We believe Insuricane should be made into a real product for the benefit of Americans at risk of hurricanes. Further back-testing of our models would validate the viability of this derivatives/insurance strategy, as we scale it beyond just a hurricane-based system towards numerous types of natural disasters.

Developing the business further, as with any insurance/risk management product we need to create an efficient way to manage claims and payouts to help consumers. There is valid argument that providing a derivatives product that consumers could directly buy from us, rather than an insurance policy, would be easier to manage than insurance; counterarguments to that include that (1) consumers may not feel as comfortable with financial trading and (2) people may not have credentials, etc. set up for themselves.

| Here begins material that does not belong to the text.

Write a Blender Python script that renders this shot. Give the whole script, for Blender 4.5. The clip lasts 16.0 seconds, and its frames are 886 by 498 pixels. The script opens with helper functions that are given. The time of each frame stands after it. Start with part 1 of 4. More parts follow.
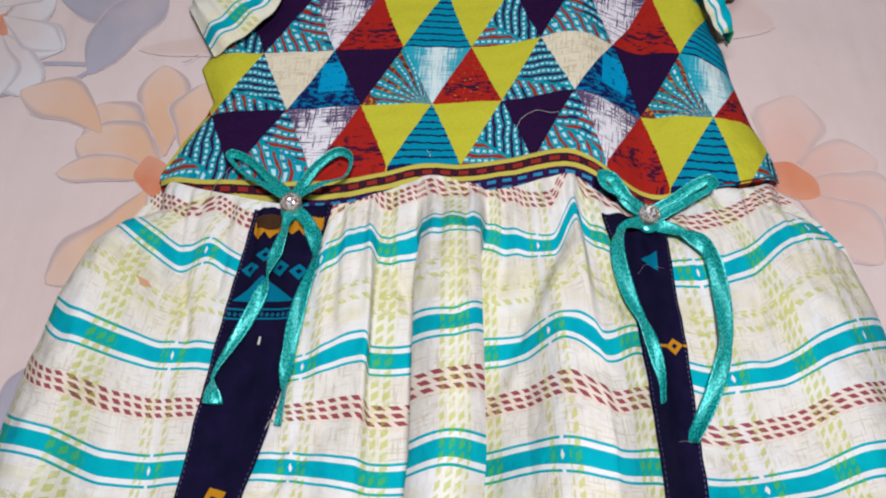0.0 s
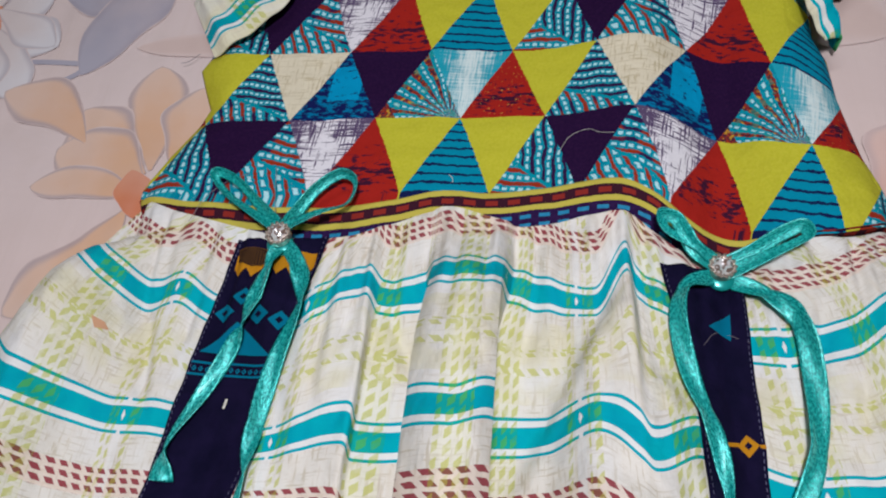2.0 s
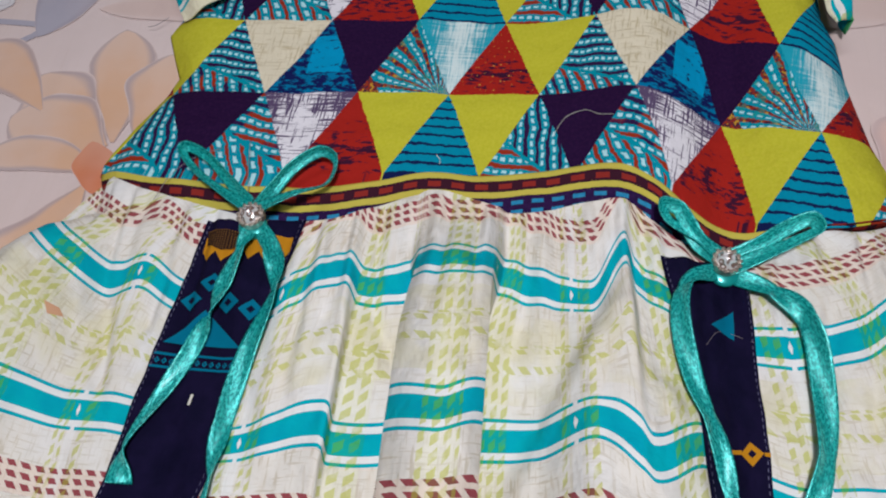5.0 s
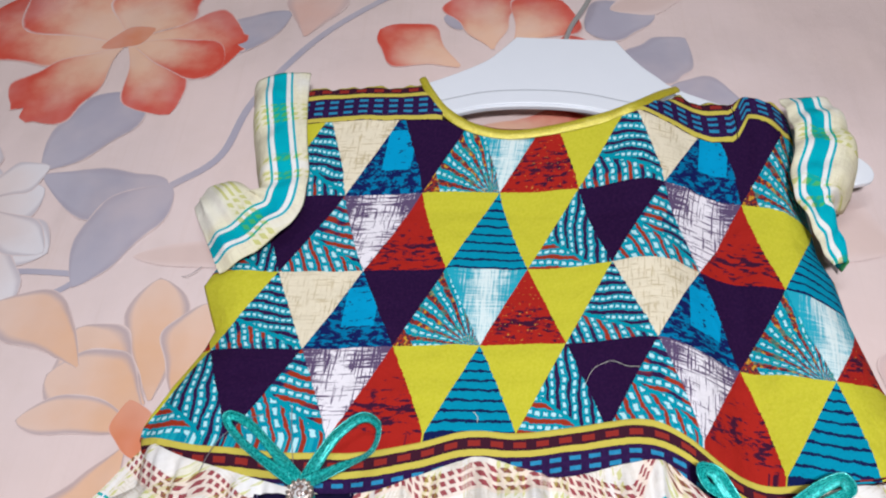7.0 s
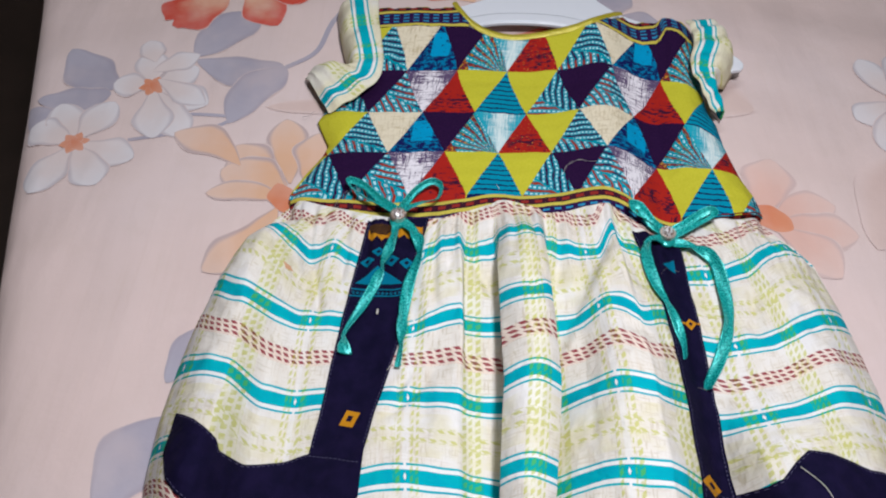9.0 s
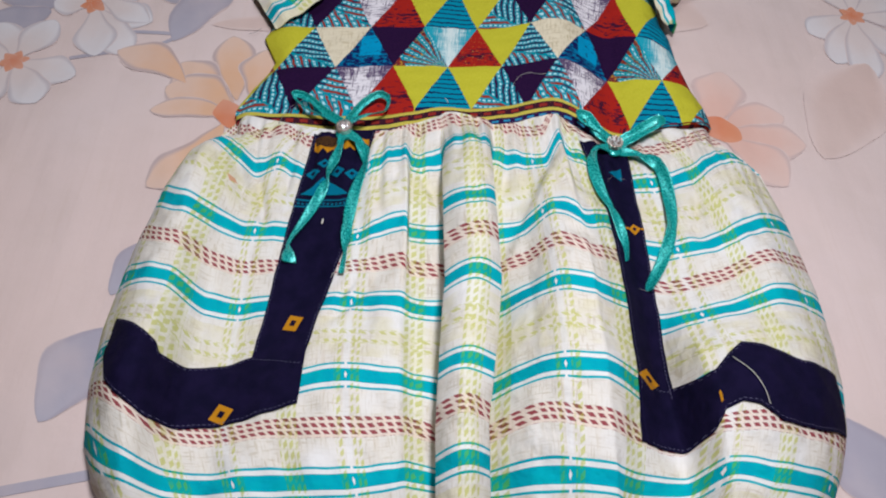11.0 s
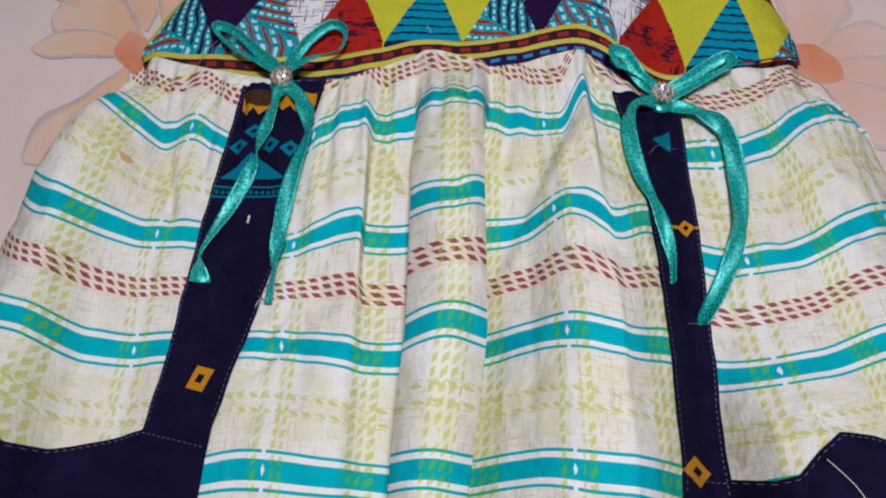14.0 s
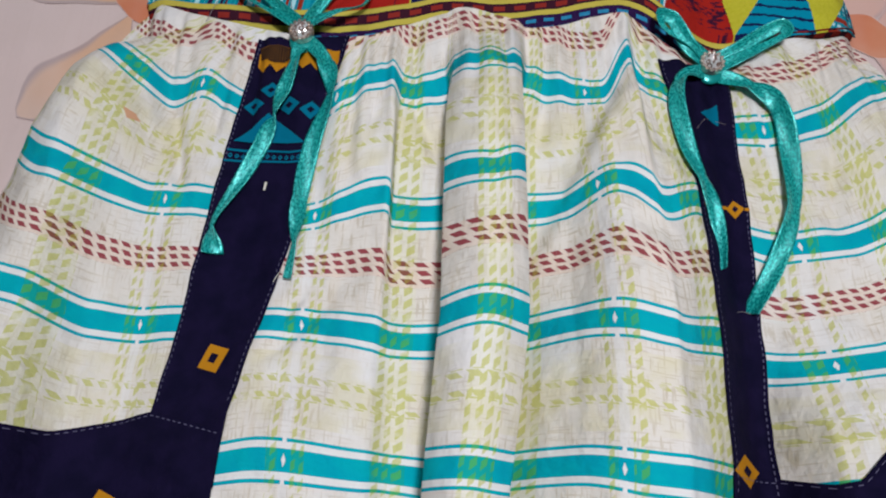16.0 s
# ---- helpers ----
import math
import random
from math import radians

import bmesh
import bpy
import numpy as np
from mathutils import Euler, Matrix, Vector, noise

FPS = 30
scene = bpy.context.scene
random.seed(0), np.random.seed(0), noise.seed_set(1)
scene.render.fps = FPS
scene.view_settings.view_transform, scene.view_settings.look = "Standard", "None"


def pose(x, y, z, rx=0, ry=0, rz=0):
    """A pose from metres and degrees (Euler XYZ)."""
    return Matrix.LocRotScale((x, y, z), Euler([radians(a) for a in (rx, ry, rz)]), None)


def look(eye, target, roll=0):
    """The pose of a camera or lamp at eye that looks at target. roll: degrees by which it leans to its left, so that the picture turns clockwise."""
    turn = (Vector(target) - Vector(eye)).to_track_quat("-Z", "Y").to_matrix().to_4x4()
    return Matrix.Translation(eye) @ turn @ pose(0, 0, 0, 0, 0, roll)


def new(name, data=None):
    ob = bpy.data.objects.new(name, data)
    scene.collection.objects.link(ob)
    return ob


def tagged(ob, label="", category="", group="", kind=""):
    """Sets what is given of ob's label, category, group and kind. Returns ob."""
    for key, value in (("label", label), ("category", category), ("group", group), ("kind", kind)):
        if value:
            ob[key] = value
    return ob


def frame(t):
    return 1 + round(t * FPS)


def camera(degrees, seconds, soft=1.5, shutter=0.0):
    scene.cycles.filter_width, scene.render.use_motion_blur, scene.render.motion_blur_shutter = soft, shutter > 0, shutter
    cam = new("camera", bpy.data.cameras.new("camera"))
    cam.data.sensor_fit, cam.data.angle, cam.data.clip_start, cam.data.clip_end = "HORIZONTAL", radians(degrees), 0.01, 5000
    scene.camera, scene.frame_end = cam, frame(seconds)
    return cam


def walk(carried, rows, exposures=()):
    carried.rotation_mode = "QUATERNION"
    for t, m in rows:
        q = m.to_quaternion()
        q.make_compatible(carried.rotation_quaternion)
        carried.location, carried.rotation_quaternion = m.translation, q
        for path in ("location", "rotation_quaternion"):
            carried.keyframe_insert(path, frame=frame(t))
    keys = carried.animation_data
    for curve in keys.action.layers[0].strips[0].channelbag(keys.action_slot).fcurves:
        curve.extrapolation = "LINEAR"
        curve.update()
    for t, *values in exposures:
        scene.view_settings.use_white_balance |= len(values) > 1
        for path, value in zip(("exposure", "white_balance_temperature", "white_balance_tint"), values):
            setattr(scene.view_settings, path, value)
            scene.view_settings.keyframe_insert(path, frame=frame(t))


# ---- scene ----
cam = camera(61.0, 16.0, soft=2.1)
PATH = [
    (0, (-0.006, -0.177, 0.306), (-0.04, 0.75, -1.466), -2.2),
    (0.5, (0.014, -0.143, 0.279), (-0.076, 0.791, -1.488), -4.9),
    (1, (0.019, -0.132, 0.266), (-0.144, 0.825, -1.483), -8.1),
    (1.5, (0.011, -0.131, 0.259), (-0.204, 0.807, -1.495), -10.2),
    (2, (0.013, -0.133, 0.257), (-0.216, 0.796, -1.499), -10.2),
    (2.5, (0.011, -0.134, 0.257), (-0.221, 0.778, -1.508), -9.9),
    (3, (0.008, -0.134, 0.255), (-0.227, 0.76, -1.519), -9.9),
    (5.3, (0.007, -0.12, 0.242), (-0.148, 0.759, -1.547), -5.8),
    (5.5, (0.01, -0.119, 0.246), (-0.15, 0.768, -1.54), -6.3),
    (6, (-0.004, -0.111, 0.268), (-0.128, 0.852, -1.48), -5.0),
    (6.5, (-0.019, -0.094, 0.286), (-0.134, 0.976, -1.4), -3.8),
    (6.8, (-0.0205, -0.075, 0.276), (-0.107, 1.046, -1.378), -2.8),
    (7, (-0.02, -0.079, 0.282), (-0.105, 1.043, -1.372), -2.6),
    (7.5, (-0.028, -0.128, 0.311), (-0.04, 0.999, -1.341), 0.5),
    (8, (-0.046, -0.188, 0.335), (-0.015, 0.946, -1.312), 2.5),
    (8.5, (-0.056, -0.236, 0.345), (-0.018, 0.898, -1.303), 2.7),
    (9, (-0.057, -0.28, 0.364), (-0.034, 0.905, -1.247), 2.5),
    (9.5, (-0.041, -0.304, 0.363), (0.02, 0.865, -1.259), 3.7),
    (10, (-0.035, -0.316, 0.361), (0.04, 0.839, -1.27), 4.0),
    (10.2, (-0.037, -0.319, 0.363), (0.043, 0.844, -1.262), 4.0),
    (12.3, (-0.026, -0.238, 0.304), (0.029, 0.607, -1.508), 3.9),
    (12.5, (-0.019, -0.23, 0.298), (0.041, 0.592, -1.525), 4.2),
    (13, (-0.008, -0.204, 0.286), (0.015, 0.579, -1.554), 1.7),
    (13.5, (-0.007, -0.19, 0.278), (-0.026, 0.579, -1.568), -1.0),
    (14, (-0.007, -0.191, 0.281), (-0.035, 0.585, -1.562), -1.6),
    (14.5, (-0.007, -0.192, 0.282), (-0.039, 0.58, -1.562), -1.8),
    (15, (-0.006, -0.192, 0.284), (-0.04, 0.575, -1.563), -2.0),
    (15.1, (-0.025, -0.198, 0.283), (0.032, 0.538, -1.576), 6.0),
    (15.2, (-0.025, -0.198, 0.283), (0.032, 0.538, -1.576), 6.0),
    (15.5, (-0.026, -0.198, 0.283), (0.035, 0.536, -1.577), 6.3),
    (16, (-0.024, -0.18, 0.264), (-0.01, 0.508, -1.614), 3.0),
]
walk(cam, [(t, look(eye, target, roll)) for t, eye, target, roll in PATH],
     ((0.0, 0.02), (1.0, -0.13), (3.0, -0.21), (5.5, -0.24), (6.0, -0.10), (6.6, 0.31), (7.0, 0.34), (8.0, 0.20), (9.0, 0.06), (10.0, 0.02), (14.5, -0.30), (16.0, -0.30)))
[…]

From a venture perspective, if we are to pursue it, we believe the best course is to see investment from a well heeled insurance company that could bear the counterparty risk. They would be an eager strategic investor because (1) people tend to buy more insurance after disaster strikes and (2) the investment would serve as a hedge against their existing business. Financial services institutions such as commercial banks may also be interested, as a means of both (1) providing additional value to their customers (especially if they have housing loan options) in times of need, and (2) breaking into the insurance field as a new disruptive player.